The order was founded in 2019 by the Reverend Canon Kenneth Gillespie, a United States Army Officer and Chaplain, along with a group of other Anglican Priests, Deacons, and Commissioned Chaplains serving in the Special Jurisdiction of the Armed Forces and Chaplaincy (JAFC) of the Church of Nigeria North American Mission (CONNAM)(formerly the Convocation of Anglicans in North America) and the Anglican Church in North America (ACNA). The order is under the oversight of the JAFC.

== Ministries ==
The Order offers a retreat home to Anglican clergy and their families in a highly secluded area of Starr Mountain in Tennessee, as well as a "place of rest" on a farm belonging to the Bishop of the Armed Forces and Chaplaincy located in Brierfield, Alabama. Additionally, several members of the Order are also engaged in what is termed "Special Pastoral Interventions," that is, deliverance ministry, on behalf of the ACNA. This is primarily due to the fact that a large number of the Order's monastics are specially trained and educated, and ecclesiastically endorsed, chaplains serving around the world. The Order is also committed to a "restoration" ministry providing counseling, mediation, and spiritual care to individuals and families in circumstances of estrangement and related difficulties.

== Vows ==
Monks of the Order follow four-fold vows of obedience, chastity, simplicity of life, and the protection and sanctity of life. In general, monks of the order are encouraged to develop their own ministries within their monastic vocation. They undergo periods of discernment and formation when entering the Order. The lives of the monastics revolve around a balance of prayer, fasting, penitence, community, work, and study.

===Prayer===
According to the Order, the sojourner's life is ordered around prayer. It is not an afterthought, or something to devote oneself to only when time is available. It is the first priority, after which all other priorities must be ordered. The day must begin and end with prayer. To aid in this, the dispersed members meet daily through video electronic communication to conduct the Morning and Evening offices found in the 2019 Book of Common Prayer.

===Fasting===
The Order follows a regular routine of fasting. In the tradition of the Church, monastics fast on all appointed days/seasons of fasting to include Wednesday and Friday of each week and excluding all appointed feast days. In the Christian tradition, a "day" of fasting begins following the evening meal on the day prior and continues until the next evening. Additionally, under the direction of the Bishop, monastics will commit to one extended fast (greater that three days) during Ember Days.

===Penitence===
The Order holds to a practice of regular confession and penitence believing that all Christians are called to be a penitent people. This is also in the liturgical tradition of the Anglican Church. Daily, with the aid of God the Holy Spirit, monastics of the order seek to examine and re-orient themselves in submission to the Lordship of Christ Jesus. Regularly throughout the year, for the sake of healing, members make use of auricular confession through a spiritual father, normally the abbott or bishop.

===Community===
It is through community that the Order believes one is aided in maturing in the Christian faith. Through Community, members are challenged, encouraged, inspired, and held accountable.

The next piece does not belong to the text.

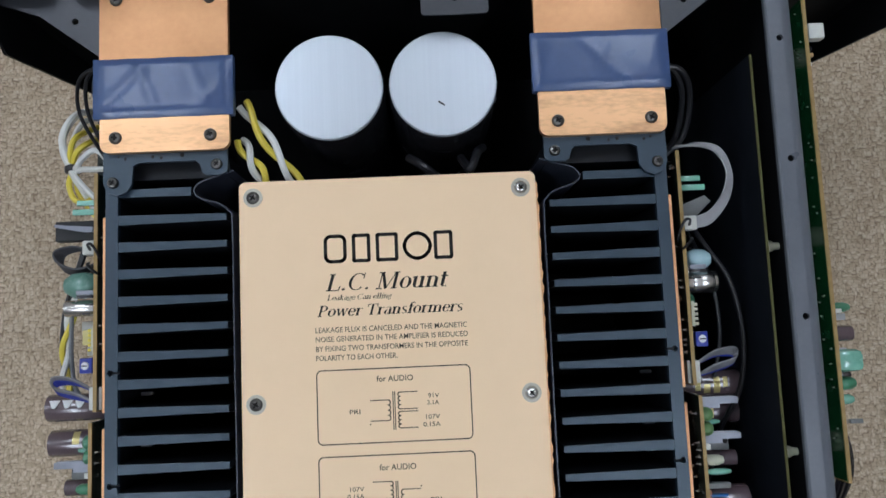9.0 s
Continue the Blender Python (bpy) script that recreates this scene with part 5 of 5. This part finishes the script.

As a community dispersed throughout the world, the Order is intentional about engagement with one another. Although, not easy, and perhaps requiring sacrifice, gathering is paramount to the religious life. A life consecrated to Christ is one lived communally with those who sojourn together as teachers, companions, and guides; soul friends or anam cara.

===Work===
Monastics in the Order believe that life is most fully lived integrated. Every action, every decision, every task, no matter the perceived significance, is an opportunity to worship God, and to recognize the lordship of Jesus. Humanity is called to be fruitful, to live the image of God in which created by joining in continued creation. As sojourners on the way, the standard of success with every job and task is only to please God. As current monastics of this Order are primarily ordained or commissioned clerics, this commitment is often carried out vocationally.

===Study===
Commitment to learning and wisdom for the sake of others is a known charism of the Celtic tradition of monasticism. Dedication to deep study and mastery of Holy Scripture, history, liturgy, and the disciplines of spiritual formation is considered to be both holy and useful. Many of the monastics of this community have advanced educational degrees to the doctorate level and the order does include adherents who are college and seminary professors.

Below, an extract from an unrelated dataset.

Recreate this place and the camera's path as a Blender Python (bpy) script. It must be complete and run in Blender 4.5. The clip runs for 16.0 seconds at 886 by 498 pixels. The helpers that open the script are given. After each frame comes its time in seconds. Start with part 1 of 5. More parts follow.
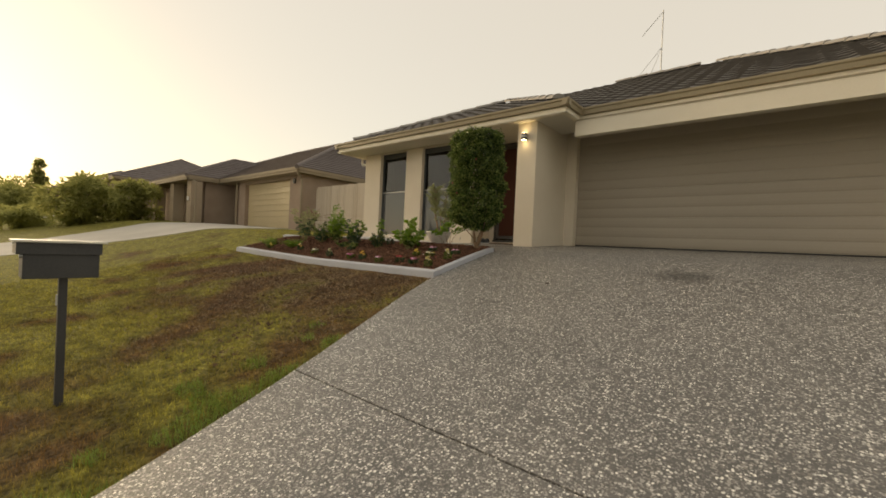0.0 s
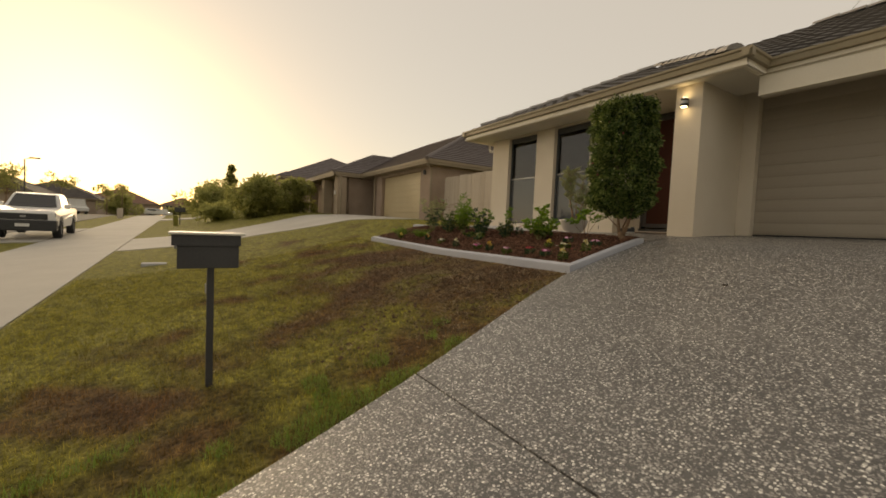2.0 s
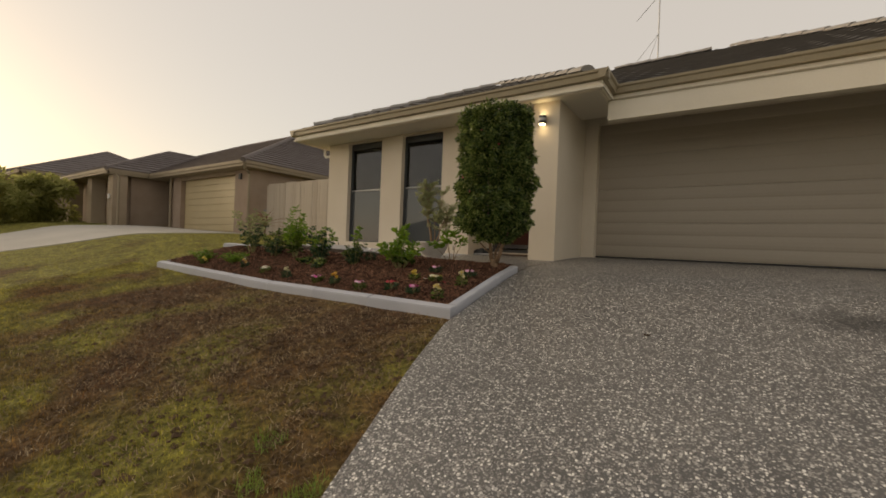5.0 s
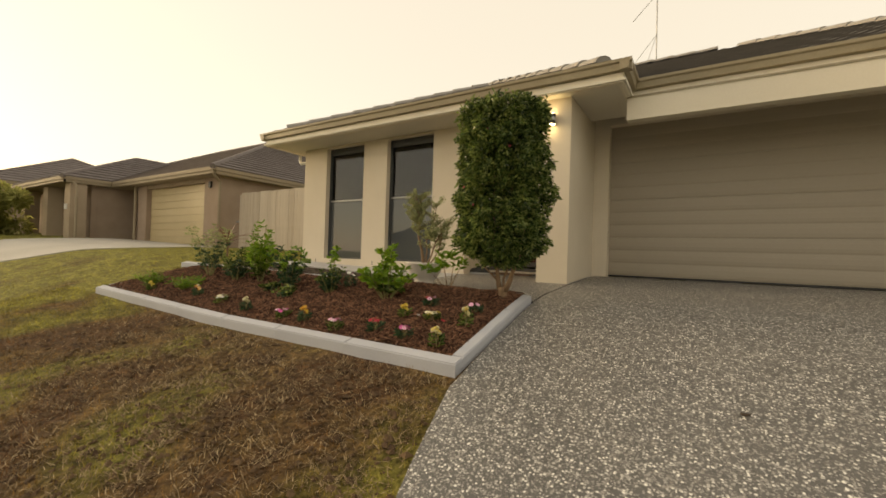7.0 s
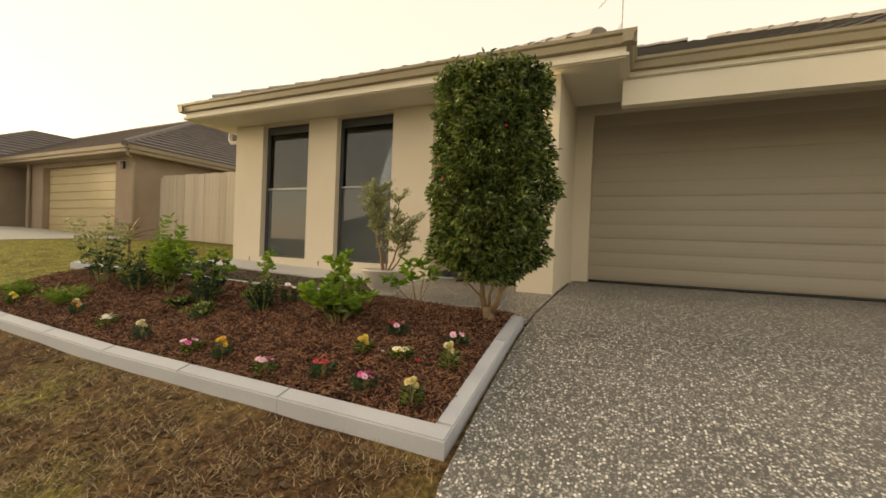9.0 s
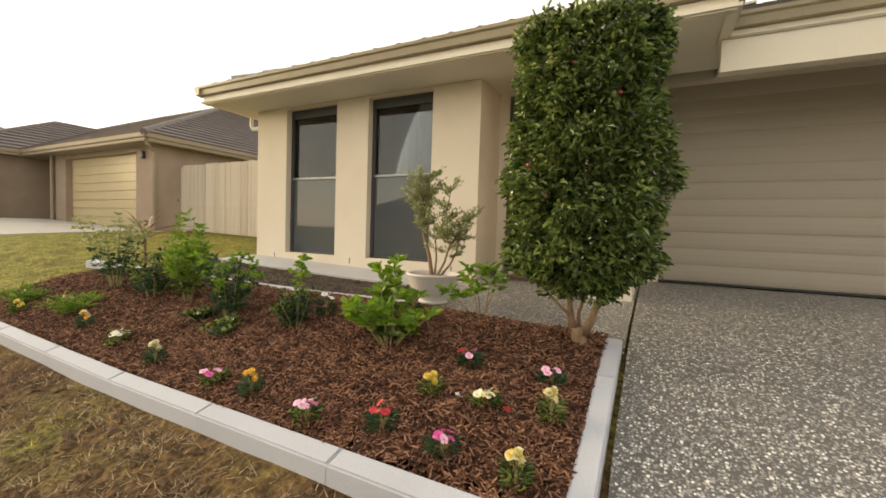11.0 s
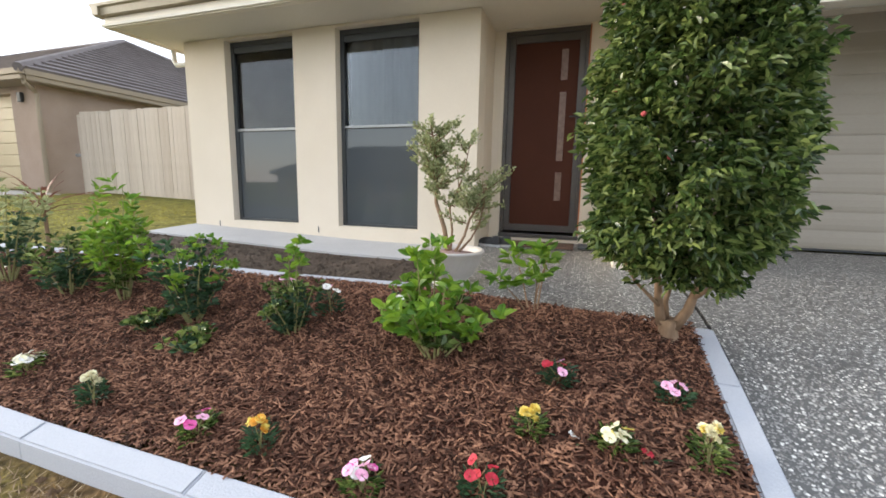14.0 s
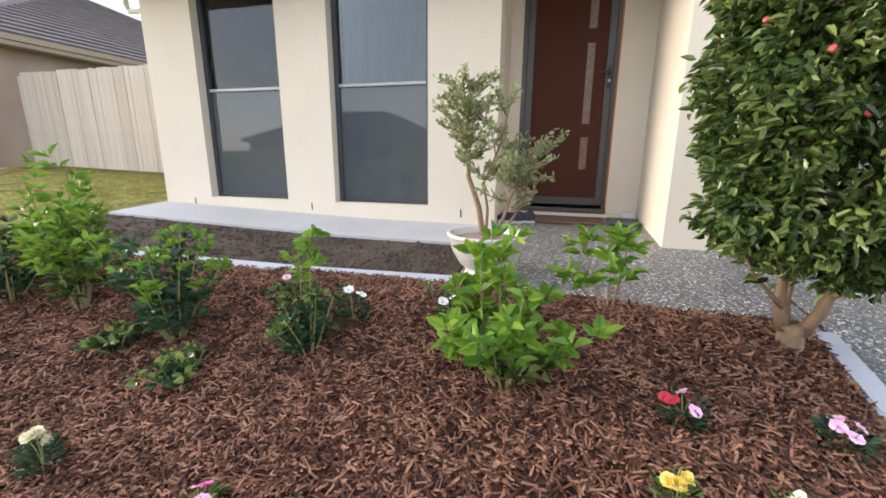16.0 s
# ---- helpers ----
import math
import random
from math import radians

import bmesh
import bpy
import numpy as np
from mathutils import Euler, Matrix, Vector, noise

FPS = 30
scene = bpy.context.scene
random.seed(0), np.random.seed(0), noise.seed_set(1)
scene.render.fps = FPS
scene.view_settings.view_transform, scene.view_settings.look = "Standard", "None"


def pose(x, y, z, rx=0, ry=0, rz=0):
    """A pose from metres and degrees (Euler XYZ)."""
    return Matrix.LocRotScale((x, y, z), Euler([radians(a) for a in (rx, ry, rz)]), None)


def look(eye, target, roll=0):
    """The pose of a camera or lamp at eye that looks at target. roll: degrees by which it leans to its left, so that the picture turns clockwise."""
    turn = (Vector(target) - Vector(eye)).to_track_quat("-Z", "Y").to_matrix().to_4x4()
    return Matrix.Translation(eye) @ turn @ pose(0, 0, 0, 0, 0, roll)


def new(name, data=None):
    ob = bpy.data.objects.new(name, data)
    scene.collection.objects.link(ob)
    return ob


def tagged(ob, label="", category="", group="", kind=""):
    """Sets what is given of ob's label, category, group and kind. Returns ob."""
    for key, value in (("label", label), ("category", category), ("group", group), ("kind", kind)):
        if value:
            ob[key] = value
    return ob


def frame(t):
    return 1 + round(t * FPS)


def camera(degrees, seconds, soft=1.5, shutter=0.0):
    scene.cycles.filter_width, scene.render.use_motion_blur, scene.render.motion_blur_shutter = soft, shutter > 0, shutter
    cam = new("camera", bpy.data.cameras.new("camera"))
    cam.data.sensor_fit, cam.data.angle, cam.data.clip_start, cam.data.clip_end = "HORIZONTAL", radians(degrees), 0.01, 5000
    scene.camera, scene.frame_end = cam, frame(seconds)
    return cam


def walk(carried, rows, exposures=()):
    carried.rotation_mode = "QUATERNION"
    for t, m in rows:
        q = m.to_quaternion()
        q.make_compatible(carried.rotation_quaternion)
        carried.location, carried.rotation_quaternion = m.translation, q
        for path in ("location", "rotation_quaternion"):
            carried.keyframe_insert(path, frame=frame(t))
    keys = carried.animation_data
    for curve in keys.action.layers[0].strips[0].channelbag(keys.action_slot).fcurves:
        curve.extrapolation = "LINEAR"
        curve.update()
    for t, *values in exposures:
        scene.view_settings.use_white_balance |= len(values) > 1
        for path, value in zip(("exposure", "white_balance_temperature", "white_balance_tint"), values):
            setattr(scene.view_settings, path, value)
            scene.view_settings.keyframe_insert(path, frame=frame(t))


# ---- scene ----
cam = camera(94.6, 16.0, 1.7)
PATH = [
    (0, (3.288, -7.893, -0.098), (1.998, -6.364, -0.116), 2.7),
    (0.5, (3.224, -7.911, -0.111), (1.738, -6.573, -0.176), 2.3),
    (1, (3.163, -7.842, -0.119), (1.529, -6.693, -0.215), 2.2),
    (1.5, (3.073, -7.703, -0.086), (1.369, -6.662, -0.194), 2.7),
    (2, (2.92, -7.6, -0.086), (1.232, -6.533, -0.186), 2.5),
    (2.5, (2.696, -7.506, -0.059), (1.041, -6.386, -0.149), 1.3),
    (3, (2.533, -7.433, -0.058), (0.882, -6.309, -0.17), 1.3),
    (3.5, (2.354, -7.246, -0.006), (0.793, -6.001, -0.113), 2.1),
    (4, (2.176, -7.083, -0.027), (0.814, -5.62, -0.105), 2.8),
    (4.5, (1.935, -6.986, 0.036), (0.769, -5.362, -0.002), 2.7),
    (7, (1.118, -6.22, 0.264), (0.057, -4.525, 0.287), 1.8),
    (7.5, (0.989, -5.987, 0.347), (0.029, -4.233, 0.386), 2.2),
    (8, (0.832, -5.843, 0.352), (-0.025, -4.036, 0.376), 2.2),
    (10.5, (0.086, -5.214, 0.512), (-0.761, -3.405, 0.429), 2.2),
    (11, (-0.062, -5.153, 0.51), (-0.976, -3.376, 0.418), 1.9),
    (11.5, (-0.262, -5.067, 0.522), (-1.137, -3.27, 0.439), 1.4),
    (12, (-0.485, -5.039, 0.537), (-1.23, -3.189, 0.4), 0.4),
    (12.5, (-0.646, -4.984, 0.523), (-1.296, -3.101, 0.347), -0.1),
    (13, (-0.721, -4.925, 0.546), (-1.361, -3.042, 0.332), 0.0),
    (13.5, (-0.773, -4.852, 0.584), (-1.427, -2.98, 0.326), 0.6),
    (14, (-0.86, -4.809, 0.581), (-1.483, -2.934, 0.273), 1.1),
    (14.5, (-1.036, -4.701, 0.577), (-1.535, -2.788, 0.272), 0.3),
    (15, (-1.142, -4.651, 0.579), (-1.6, -2.735, 0.234), 0.3),
    (15.5, (-1.249, -4.546, 0.582), (-1.736, -2.649, 0.178), 0.2),
    (16, (-1.314, -4.431, 0.595), (-1.835, -2.557, 0.133), 0.4),
]
EXPOSURES = [(0.0, 1.33, 8500, 9), (1.5, 1.0, 8800, 11), (4.5, 1.0, 7900, 13), (7.0, 1.63, 9300, 9), (8.0, 1.64, 9300, 9), (10.3, 2.15, 9000, 9), (11.0, 2.25, 8000, 9), (12.5, 2.40, 6500, 8), (16.0, 2.72, 5850, 11)]
walk(cam, [(t, look(eye, target, roll)) for t, eye, target, roll in PATH], EXPOSURES)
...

== The Customs of the Order ==
The brothers of the order shall commit themselves to faithfully ordering their lives according the following customs and priorities:

-To live a life fully consecrated to Christ.

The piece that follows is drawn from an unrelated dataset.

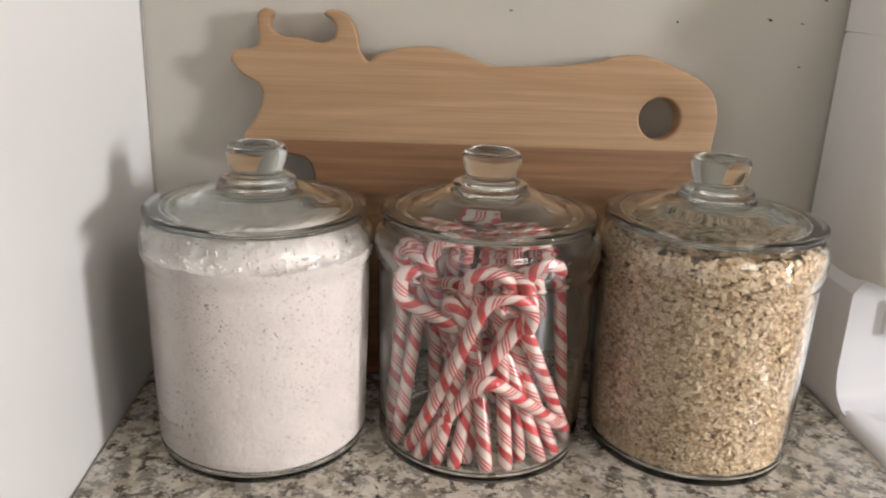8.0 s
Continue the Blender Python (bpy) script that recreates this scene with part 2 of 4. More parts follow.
def check_material():
    m, t, b = material("checked_cotton")
    v = coords(t, (1, 1, 1), rotation=(0.3, 0.5, 0.2))
    sep = t.nodes.new("ShaderNodeSeparateXYZ")
    t.links.new(v, sep.inputs[0])
    col = (0.72, 0.66, 0.58)
    for k, (axis, tone) in enumerate(((2, (0.17, 0.060, 0.045)), (0, (0.21, 0.085, 0.060)))):
        mul = t.nodes.new("ShaderNodeMath")
        mul.operation = "MULTIPLY"
        mul.inputs[1].default_value = 1 / 0.034
        t.links.new(sep.outputs[axis], mul.inputs[0])
        fr = t.nodes.new("ShaderNodeMath")
        fr.operation = "FRACT"
        t.links.new(mul.outputs[0], fr.inputs[0])
        col = mix(t, ramp(t, fr.outputs[0], [(0.44, (0, 0, 0)), (0.465, (0.85,) * 3), (0.535, (0.85,) * 3), (0.56, (0, 0, 0))]), col, tone)
    t.links.new(col, b.inputs["Base Color"])
    b.inputs["Roughness"].default_value = 0.95
    bump(t, b, noise_tex(t, coords(t), 800, 2), 0.4, 0.001)
    return m


CHECKED = check_material()


def glowing(name, colour, strength):
    m, t, b = material(name)
    b.inputs["Base Color"].default_value = (0.02, 0.02, 0.02, 1)
    b.inputs["Emission Color"].default_value = (*colour, 1)
    b.inputs["Emission Strength"].default_value = strength
    return m


DIGIT_GLOW = glowing("digit_glow", (0.55, 0.95, 0.02), 1.5)
BULB_GLOW = glowing("bulb_glow", (1.0, 0.60, 0.22), 240.0)
FILL_GLOW = glowing("fill_glow", (1.0, 0.90, 0.78), 1.0)

# ---- building helpers ----


def thing(name, at, label, category, group="", kind=""):
    ob = new(name)
    ob.empty_display_size = 0.02
    ob.matrix_basis = Matrix.Translation(at)
    return tagged(ob, label, category, group, kind)


def finish(name, bm, mat, smooth=35):
    bmesh.ops.recalc_face_normals(bm, faces=bm.faces[:])
    me = bpy.data.meshes.new(name)
    bm.to_mesh(me)
    bm.free()
    me.materials.append(mat)
    me.polygons.foreach_set("use_smooth", [True] * len(me.polygons))
    me.set_sharp_from_angle(angle=radians(smooth))
    return me


def part(name, bm, mat, parent, label="", smooth=35):
    """One mesh, drawn in world metres, as a part of a thing or of another part."""
    ob = new(name, finish(name, bm, mat, smooth))
    ob.parent = parent
    if parent.type == "EMPTY":
        ob.matrix_parent_inverse = parent.matrix_basis.inverted()
    return tagged(ob, label)


def solid(name, bm, mat, label, category="", group="", kind="", smooth=35):
    return tagged(new(name, finish(name, bm, mat, smooth)), label, category, group, kind)


def box(lo, hi, bevel=0.0, m=None, segments=2, bm=None):
    own = bmesh.new()
    bmesh.ops.create_cube(own, size=1)
    size = [h - l for l, h in zip(lo, hi)]
    mid = [(h + l) / 2 for l, h in zip(lo, hi)]
    for v in own.verts:
        v.co = Vector([c * s + k for c, s, k in zip(v.co, size, mid)])
    if bevel:
        bmesh.ops.bevel(own, geom=own.edges[:], offset=bevel, segments=segments, profile=0.5, affect="EDGES")
    if m is not None:
        own.transform(m)
    return join(bm, own)


def join(bm, own):
    if bm is None:
        return own
    tmp = bpy.data.meshes.new("tmp")
    own.to_mesh(tmp)
    own.free()
    bm.from_mesh(tmp)
    bpy.data.meshes.remove(tmp)
    return bm


def lathe(profile, steps=96, m=None, bm=None, closed=False):
    """Turns a profile of (radius, height) round z. closed: the profile is a loop."""
    own = bmesh.new()
    rings = []
    for r, z in profile:
        if r < 1e-6:
            rings.append([own.verts.new((0, 0, z))])
        else:
            rings.append([own.verts.new((r * math.cos(2 * math.pi * i / steps), r * math.sin(2 * math.pi * i / steps), z)) for i in range(steps)])
    pairs = list(zip(rings, rings[1:])) + ([(rings[-1], rings[0])] if closed else [])
    for a, b in pairs:
        for i in range(steps):
            j = (i + 1) % steps
            if len(a) == 1 and len(b) == 1:
                continue
            if len(a) == 1:
                own.faces.new((a[0], b[i], b[j]))
            elif len(b) == 1:
                own.faces.new((a[i], a[j], b[0]))
            else:
                own.faces.new((a[i], a[j], b[j], b[i]))
    if m is not None:
        own.transform(m)
    return join(bm, own)


def rounded(points, radius, steps=4):
    """A profile with its inner corners rounded off."""
    out = [points[0]]
    for p, q, r in zip(points, points[1:], points[2:]):
        p, q, r = Vector(p), Vector(q), Vector(r)
        d = min(radius, (p - q).length * 0.45, (r - q).length * 0.45)
        a, b = q + (p - q).normalized() * d, q + (r - q).normalized() * d
        for k in range(steps + 1):
            u = k / steps
            out.append(tuple(a * (1 - u) ** 2 + q * 2 * u * (1 - u) + b * u * u))
    return out + [points[-1]]


def extrude_x(profile, x0, x1, bevel=0.0, bm=None):
    """A closed (y, z) outline, pulled along x, with its two end faces bevelled."""
    own = bmesh.new()
    a = [own.verts.new((x0, y, z)) for y, z in profile]
    b = [own.verts.new((x1, y, z)) for y, z in profile]
    n = len(profile)
    ends = [own.faces.new(a), own.faces.new(b[::-1])]
    for i in range(n):
        own.faces.new((a[i], a[(i + 1) % n], b[(i + 1) % n], b[i]))
    if bevel:
        edges = {e for f in ends for e in f.edges}
        bmesh.ops.bevel(own, geom=list(edges), offset=bevel, segments=3, profile=0.5, affect="EDGES")
    return join(bm, own)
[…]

-To honor and advocate for life as stewards of God's creation.

-To pray the daily offices and pray for the brothers of the Order and for the Bishops of the Church.

-To keep the seasons and days of feasting and fasting according to the traditions of the Church, to include a regular practice of fasting every Wednesday and Friday throughout the year, except on those days specifically appointed as feast days.

-To make every effort to daily participate in the daily life of the community and to regularly connect as anam cara.

-To meditate regularly on the life and example of Saint Cuthbert and to read the fathers writings and saints lives of the Celtic, Gallican and Mozarabic traditions.

-To daily examination of conscience, and continuous reorientation to Christ Jesus as Lord through penitent confession.

-To work and study in order to further God's kingdom and bring about the renewal of the Church.